Note: This book can be displayed freestanding, in a circle (see photo); the stand that accompanies the work holds the pages securely and allows the viewer to see all the crushed objects that hang from the page structures (see installation photo). Without the stand, the work is best displayed hanging (see photo) or with pages collapsed in a circle.

Life Unspooled
Dimensions: 8” x 4” x 6” closed; grater with attached books opens to approximately 24″; separate scrolled accordion is 2″x 14″ open
Materials: Rotary cheese grater; black papier d’Arches; photographs; black silk scraps; aluminum; glaze drop
Description: Unique Artist Book with three sections (two accordions and one scrolled accordion) housed in and attached to a small rotary cheese grater
Artist Statement about the work: My eldest sister’s complex and rich life ended with a short decrescendo into illness and hospice. During this end time I went to Paris where she was living to help care for her briefly and bring her back to the USA. It was during this two week period that the broken grater appeared as a harbinger and later became the vehicle for this story.
Life Unspooled is in three sections. Upon opening the arm of the grater, an accordion section unfolds, showing images of the eclipse as projected through a colander, echoing the pattern of holes on the grater drum and setting the mood for the reflective nature of the book. This section is punctuated by a drop of glaze from my sister’s kiln. Inside the grater well is another accordion book which is sewn to the grater drum. Pulling it open, one sees a series of portraits of my sister throughout her life, her gaze looking forward and back at herself as a baby, as a beautiful young woman, in middle age, and in her last years. Inside the drum, curled tightly in an aluminum coil, is another accordion section with the text, the story of the grater. All three accordion sections are affixed to fraying scraps of black silk.

Procrastination
Dimensions (Unique variant #4): 9.5” x 4.5” x 4’ (closed); opens to maximum 4’ long
Box: 10 ⅝” x 5 ⅝” x 5”
Materials: Found objects, bookboard, photocopies; bound with wire, egg timers, and cord; with box
Description: Freestanding accordion book; 17 pieces: front and back cover, 15 pages. Edition of five unique variants
Artist Statement about the work: Letters spelling the word P-R-O-C-R-A-S-T-I-N-A-T-I-O-N form the chunky pages of this book. Each page, made from book board, is backed with doodles and drawings from the margins of elementary school spelling workbooks. Minute timers are tethered to the pages with brass wire and serve as the accordion binding. In the first variant of this edition of five, elastic is threaded through the pages so “time will stretch.” As is befitting a small monument, the book is painted and burnished in bronze tones. The cover is an old alarm clock with no hands. The back endpaper is a clock collage with extra hours inserted; butterfly wings add a touch of fragility. This book is typical of my process: to take uncontrollable or ambiguous situations as subject matter, and by manipulating found objects, photographs, scans, and ad hoc binding techniques, make them manifest.
Artist’s BIO
Deborah Phillips Chodoff studied painting at the Corcoran School of Art and Columbia University School of the Arts, and printmaking at Atelier 17 in Paris, France, with Stanley William Hayter and Krishna Reddy. Her work includes artist books– both unique and unique variants, digital and analog collage, video, printmaking, painting, and drawing.

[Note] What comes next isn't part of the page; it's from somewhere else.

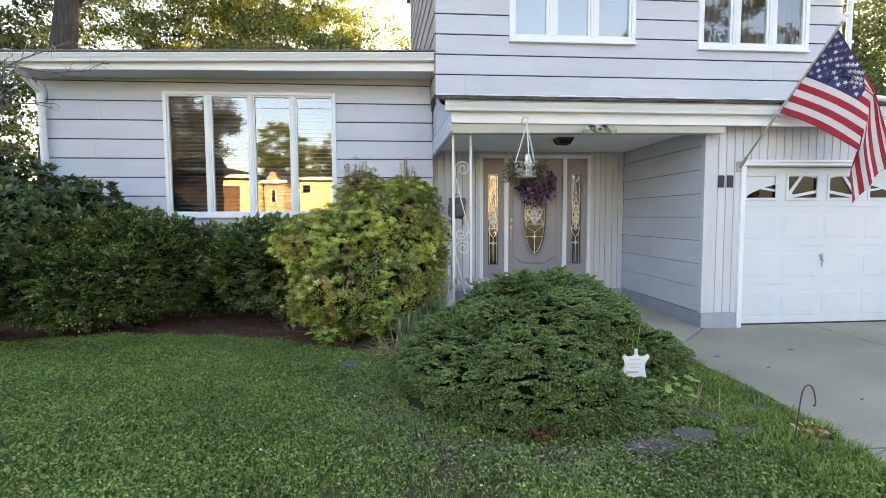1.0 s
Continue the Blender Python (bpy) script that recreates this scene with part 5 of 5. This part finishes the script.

Her work has been shown nationally and internationally and is in numerous collections, including the Fine Art Collection at The Center for Book Arts in NYC, the MoMA library, libraries at Harvard, Yale, the University of Alberta, and Florida Atlantic University, and Hillary Clinton’s archive collection. Her work was included in the exhibition and catalog Freed Formats, which traveled throughout NY State and Connecticut, and has been selected and awarded prizes in numerous juried shows, including the Rochester Art of the Book and Paper.

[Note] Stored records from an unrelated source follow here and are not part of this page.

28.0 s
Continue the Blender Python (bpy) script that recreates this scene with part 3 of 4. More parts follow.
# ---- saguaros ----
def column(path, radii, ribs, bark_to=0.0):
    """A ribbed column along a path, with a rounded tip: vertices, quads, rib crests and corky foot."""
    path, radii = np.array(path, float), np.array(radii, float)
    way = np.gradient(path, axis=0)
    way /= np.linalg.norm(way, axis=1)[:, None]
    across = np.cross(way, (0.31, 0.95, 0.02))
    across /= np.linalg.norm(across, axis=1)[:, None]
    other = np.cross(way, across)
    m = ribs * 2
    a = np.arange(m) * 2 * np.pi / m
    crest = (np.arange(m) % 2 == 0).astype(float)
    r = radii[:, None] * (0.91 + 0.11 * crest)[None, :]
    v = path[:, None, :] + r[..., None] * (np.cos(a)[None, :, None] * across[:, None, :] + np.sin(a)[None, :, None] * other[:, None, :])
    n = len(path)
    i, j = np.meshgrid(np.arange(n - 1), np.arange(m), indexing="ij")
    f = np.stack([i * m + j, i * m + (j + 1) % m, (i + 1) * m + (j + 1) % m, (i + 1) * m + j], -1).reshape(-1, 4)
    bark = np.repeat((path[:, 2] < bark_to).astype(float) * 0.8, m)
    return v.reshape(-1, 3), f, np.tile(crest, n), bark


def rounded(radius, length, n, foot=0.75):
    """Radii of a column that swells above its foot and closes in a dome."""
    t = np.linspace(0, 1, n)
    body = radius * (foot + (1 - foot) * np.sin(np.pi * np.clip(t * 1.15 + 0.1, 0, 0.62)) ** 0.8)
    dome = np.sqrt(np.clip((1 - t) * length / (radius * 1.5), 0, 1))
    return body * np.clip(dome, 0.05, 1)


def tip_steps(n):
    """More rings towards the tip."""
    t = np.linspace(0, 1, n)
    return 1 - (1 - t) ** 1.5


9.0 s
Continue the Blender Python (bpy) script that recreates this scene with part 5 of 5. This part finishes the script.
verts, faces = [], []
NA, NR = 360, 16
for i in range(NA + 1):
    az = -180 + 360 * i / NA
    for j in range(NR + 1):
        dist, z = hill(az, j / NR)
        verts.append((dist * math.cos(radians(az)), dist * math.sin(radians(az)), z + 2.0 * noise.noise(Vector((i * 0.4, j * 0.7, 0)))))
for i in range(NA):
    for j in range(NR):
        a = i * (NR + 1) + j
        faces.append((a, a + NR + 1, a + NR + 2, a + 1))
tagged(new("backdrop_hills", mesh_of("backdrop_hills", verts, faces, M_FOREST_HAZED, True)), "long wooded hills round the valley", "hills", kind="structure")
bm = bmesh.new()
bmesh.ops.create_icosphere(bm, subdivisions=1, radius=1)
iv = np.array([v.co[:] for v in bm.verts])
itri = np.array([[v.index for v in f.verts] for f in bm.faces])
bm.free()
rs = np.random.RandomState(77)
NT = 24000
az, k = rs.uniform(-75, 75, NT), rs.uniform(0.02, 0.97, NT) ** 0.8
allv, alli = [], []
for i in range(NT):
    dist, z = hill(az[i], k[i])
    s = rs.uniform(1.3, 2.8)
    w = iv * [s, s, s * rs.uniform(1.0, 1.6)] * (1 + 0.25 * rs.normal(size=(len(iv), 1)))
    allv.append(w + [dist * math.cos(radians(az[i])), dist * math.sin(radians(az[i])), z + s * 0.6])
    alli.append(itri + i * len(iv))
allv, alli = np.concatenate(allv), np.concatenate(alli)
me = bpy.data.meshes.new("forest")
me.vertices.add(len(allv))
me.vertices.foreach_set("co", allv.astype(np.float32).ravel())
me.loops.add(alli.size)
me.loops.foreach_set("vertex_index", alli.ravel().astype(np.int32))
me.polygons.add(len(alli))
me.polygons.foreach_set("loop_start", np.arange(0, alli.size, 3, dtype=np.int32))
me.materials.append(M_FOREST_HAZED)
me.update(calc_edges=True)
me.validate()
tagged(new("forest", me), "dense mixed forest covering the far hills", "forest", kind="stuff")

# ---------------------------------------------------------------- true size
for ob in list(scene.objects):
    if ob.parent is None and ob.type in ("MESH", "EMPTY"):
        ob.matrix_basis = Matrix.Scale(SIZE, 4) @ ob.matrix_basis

As an art educator, Chodoff has taught every age from toddlers to adults. She served as the Art Department Chair at Wooster School in Danbury, CT, where she taught, among other things, printmaking, painting, drawing, 2D/3D, ceramics, and book arts. She has been a resident artist and has taught workshops for students and teachers at public and private schools in the tri-state area. Most recently, she was the Atelierista at the Putnam Indian Field School in Greenwich, CT, where she enjoyed sharing her love of process with her young students and their teachers. She is now retired from teaching and is looking forward to delving further into her own art-making process.
Artist’s Statement
Born of a need to tease out conflict in mundane situations, my artist books speak to the interaction of human nature with frustration, the push/pull of constraints and expectations, and encounters with uncontrollable situations and poignant events.
I have chosen the book form as the vehicle for this subject matter because of its time-based, sequential nature. Whether a book hangs, stands open, or awaits the viewer to manipulate the pages, the experience builds over time and space.

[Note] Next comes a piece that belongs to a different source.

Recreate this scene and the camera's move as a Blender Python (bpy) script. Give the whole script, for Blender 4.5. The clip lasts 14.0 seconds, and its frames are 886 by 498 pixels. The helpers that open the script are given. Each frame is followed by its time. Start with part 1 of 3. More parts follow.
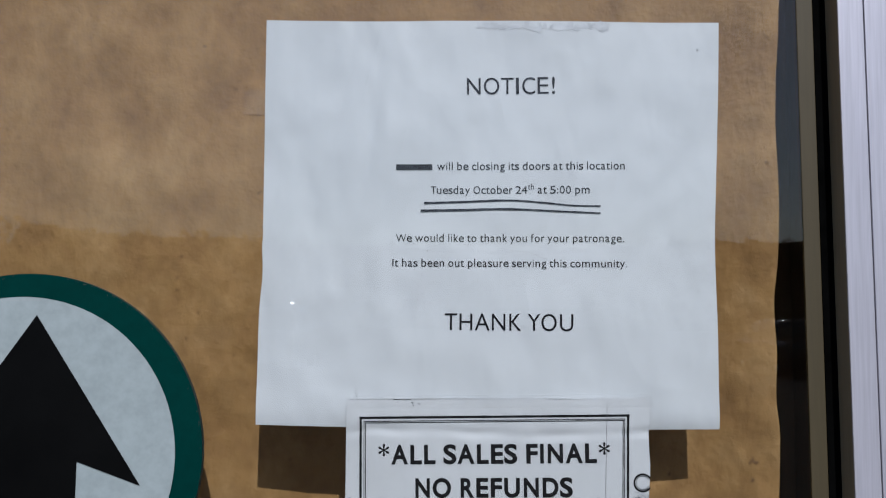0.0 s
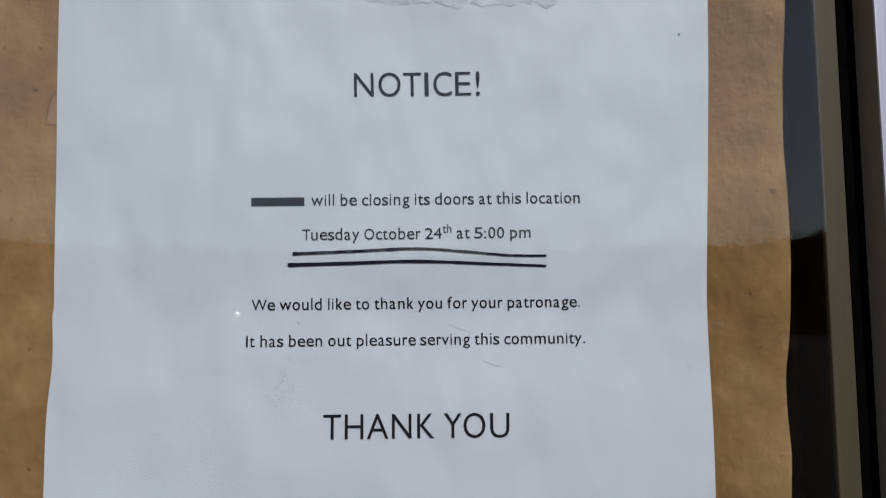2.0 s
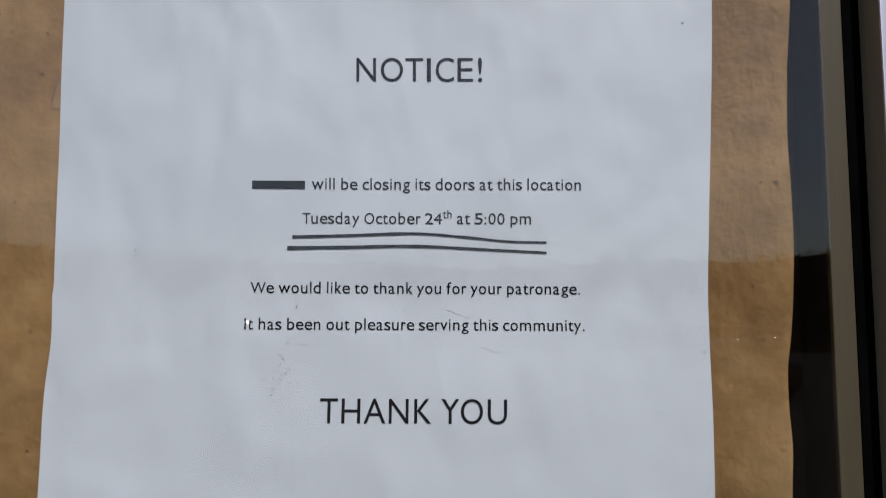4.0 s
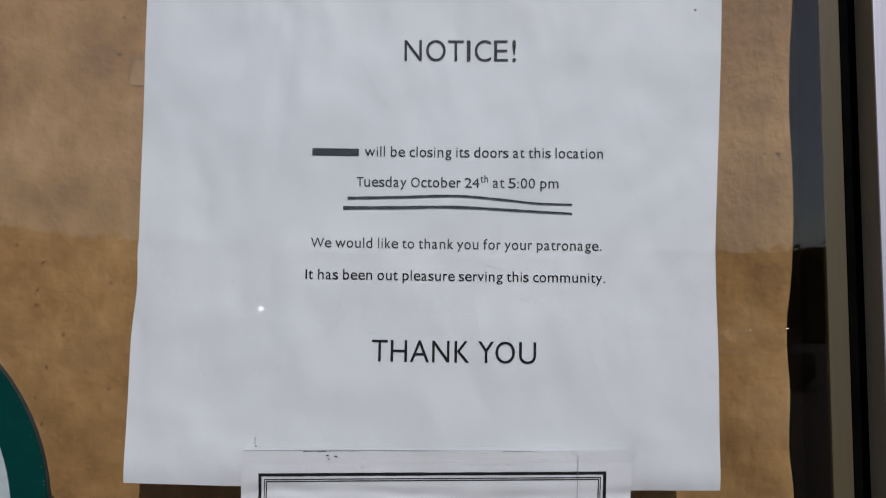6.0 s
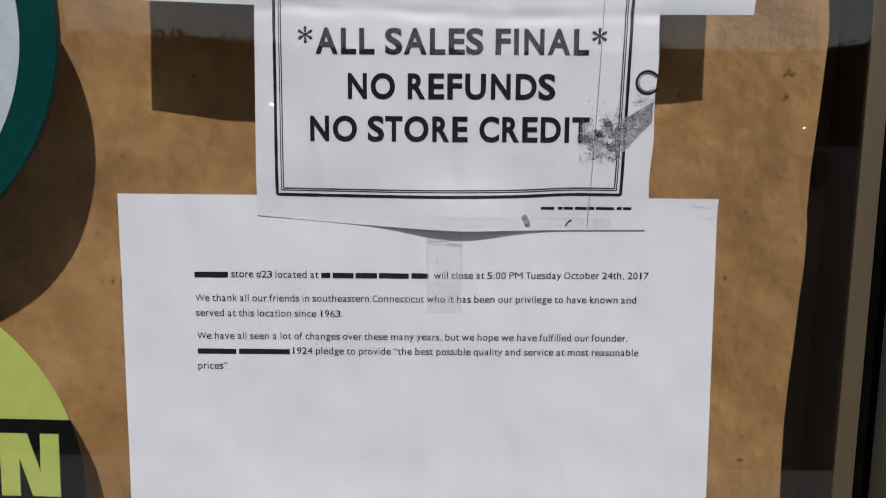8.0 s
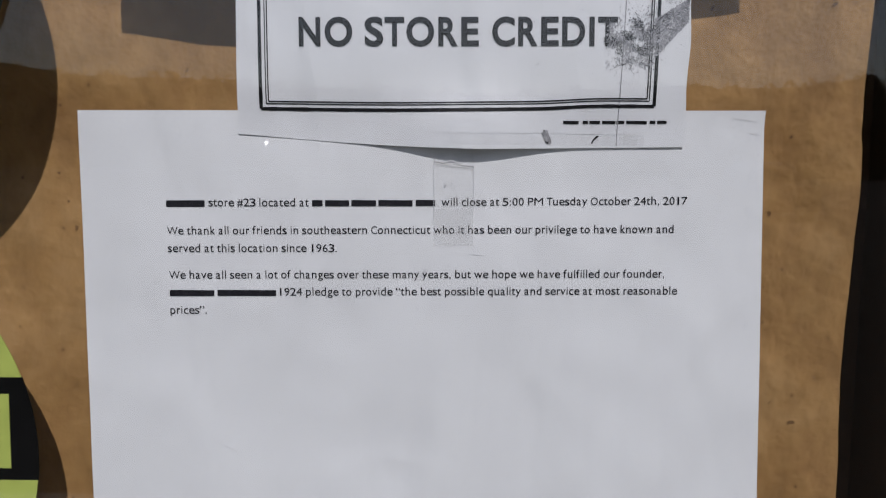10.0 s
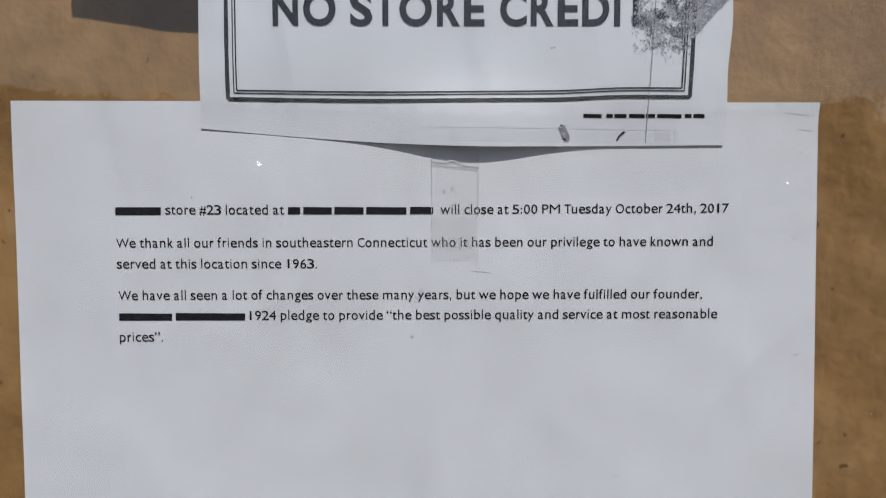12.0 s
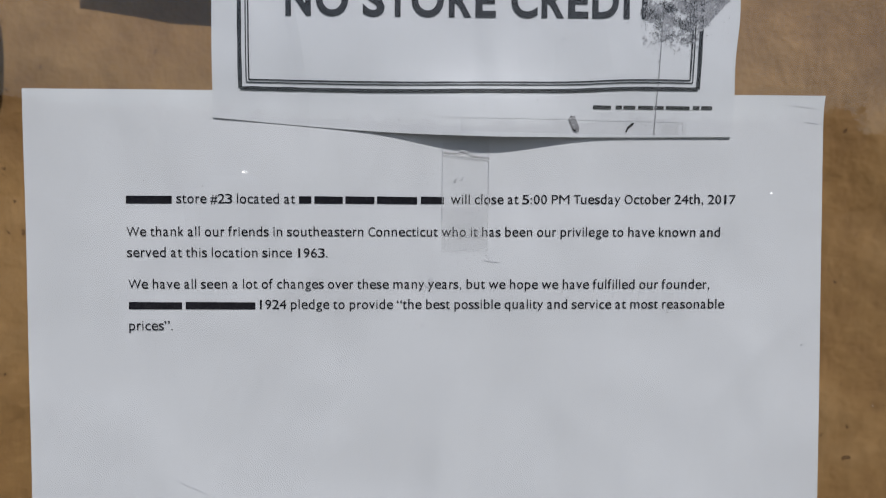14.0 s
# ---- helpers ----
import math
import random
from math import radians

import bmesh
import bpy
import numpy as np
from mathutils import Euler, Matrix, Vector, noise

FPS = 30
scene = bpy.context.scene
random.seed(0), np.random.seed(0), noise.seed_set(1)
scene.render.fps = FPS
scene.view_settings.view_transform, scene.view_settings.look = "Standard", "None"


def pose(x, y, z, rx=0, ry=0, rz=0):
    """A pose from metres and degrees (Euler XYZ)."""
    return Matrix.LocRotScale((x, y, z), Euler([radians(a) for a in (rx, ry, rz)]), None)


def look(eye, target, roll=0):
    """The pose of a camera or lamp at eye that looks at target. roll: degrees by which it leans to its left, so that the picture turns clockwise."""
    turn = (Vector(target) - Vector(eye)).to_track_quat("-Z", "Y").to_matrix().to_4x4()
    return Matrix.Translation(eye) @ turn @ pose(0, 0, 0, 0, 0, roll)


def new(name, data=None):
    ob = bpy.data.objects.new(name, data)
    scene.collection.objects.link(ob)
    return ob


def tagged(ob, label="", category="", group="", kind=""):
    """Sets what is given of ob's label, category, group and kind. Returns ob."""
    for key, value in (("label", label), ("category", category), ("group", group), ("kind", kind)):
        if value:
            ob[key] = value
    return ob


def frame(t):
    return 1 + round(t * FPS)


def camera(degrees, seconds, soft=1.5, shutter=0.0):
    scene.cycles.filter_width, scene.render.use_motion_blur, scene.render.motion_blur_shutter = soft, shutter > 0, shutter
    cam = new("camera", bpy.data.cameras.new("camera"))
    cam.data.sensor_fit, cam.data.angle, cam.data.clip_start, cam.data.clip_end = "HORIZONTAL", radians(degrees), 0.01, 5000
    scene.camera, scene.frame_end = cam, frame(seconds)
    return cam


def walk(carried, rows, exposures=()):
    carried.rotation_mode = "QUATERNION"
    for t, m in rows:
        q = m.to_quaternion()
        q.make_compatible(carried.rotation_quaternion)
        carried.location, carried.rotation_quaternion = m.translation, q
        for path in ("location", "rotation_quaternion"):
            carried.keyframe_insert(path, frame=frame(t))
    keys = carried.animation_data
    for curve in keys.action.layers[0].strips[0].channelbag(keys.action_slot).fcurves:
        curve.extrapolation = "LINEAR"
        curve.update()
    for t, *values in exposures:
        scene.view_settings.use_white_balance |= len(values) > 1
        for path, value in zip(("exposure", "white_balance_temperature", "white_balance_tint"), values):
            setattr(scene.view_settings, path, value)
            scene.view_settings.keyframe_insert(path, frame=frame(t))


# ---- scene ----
import functools

cam = camera(55.1, 14.0, soft=1.15)
# seconds, eye x y z, pitch, roll, yaw
PATH = [
    (0.0, 0.0442, -0.3977, 1.4461, 4.65, -0.59, 0.87),
    (0.2, 0.0519, -0.3504, 1.4560, 4.30, -0.40, 0.15),
    (0.5, 0.0569, -0.3172, 1.4563, 5.39, -0.44, -0.76),
    (1.0, 0.0558, -0.3033, 1.4638, 4.28, -0.57, -0.84),
    (1.5, 0.0691, -0.2801, 1.4710, 5.73, -0.54, -1.09),
    (2.0, 0.0659, -0.2757, 1.4772, 5.11, 0.29, -2.56),
    (2.5, 0.0641, -0.2722, 1.4761, 5.21, 0.05, -2.35),
    (3.0, 0.0695, -0.2665, 1.4730, 6.22, -0.36, -2.08),
    (5.5, 0.0692, -0.3030, 1.4634, 5.33, -0.70, -1.53),
    (6.0, 0.0592, -0.3099, 1.4540, 5.15, -1.06, -1.02),
    (6.5, 0.0536, -0.3076, 1.4180, 1.32, -1.21, -1.28),
    (7.0, 0.0589, -0.2966, 1.3851, -3.52, -1.06, -0.98),
    (7.5, 0.0606, -0.2939, 1.3741, -4.44, -1.12, -0.75),
    (8.0, 0.0586, -0.2996, 1.3548, -8.28, -1.44, -0.49),
    (8.5, 0.0587, -0.2996, 1.3405, -8.98, -1.51, -0.19),
    (11.0, 0.0528, -0.2354, 1.3065, -3.95, -0.56, -1.30),
    (11.5, 0.0527, -0.2286, 1.3069, -4.15, -0.66, -1.44),
    (12.0, 0.0540, -0.2242, 1.3073, -4.28, -0.91, -1.25),
    (12.5, 0.0518, -0.2240, 1.3058, -3.78, -0.99, -1.62),
    (13.0, 0.0507, -0.2245, 1.3063, -3.67, -1.11, -1.79),
    (13.5, 0.0491, -0.2289, 1.3066, -4.27, -1.08, -1.95),
    (14.0, 0.0475, -0.2256, 1.3020, -3.64, -1.18, -2.18),
]
EXPOSURES = [(0.0, 0.12, 5850, 9), (0.5, 0.0, 5880, 8), (3.0, -0.05, 5980, 11), (5.5, 0.0, 6150, 12), (6.5, 0.08, 6250, 14), (7.0, 0.22, 6280, 15), (7.5, 0.25, 6300, 16), (8.5, 0.21, 6300, 16), (11.0, 0.05, 6150, 13), (12.5, 0.05, 6150, 12), (14.0, 0.04, 6150, 12)]
walk(cam, [(t, pose(x, y, z, 0, 0, yaw) @ pose(0, 0, 0, pitch) @ pose(0, 0, 0, 0, roll) @ pose(0, 0, 0, 90))
           for t, x, y, z, pitch, roll, yaw in PATH], EXPOSURES)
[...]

The collaged pages build on a base of heavily worked book board and include distressed, painted, and printed papers, photographs and scans. Embedded found objects add a tactile, physical dimension. The bindings combine traditional and ad hoc techniques. Larger found objects often serve a structural purpose, dictating the binding solutions along with the size and shape of the pages. Text, if present, consists of signs and found phrases, conceptual word play, or snippets of autobiographical writing that complement or steer the visual experience.
All the elements of the book refer literally or metaphorically to its central concept, resulting in sculptural, free-standing works that often stretch the limits of the book form.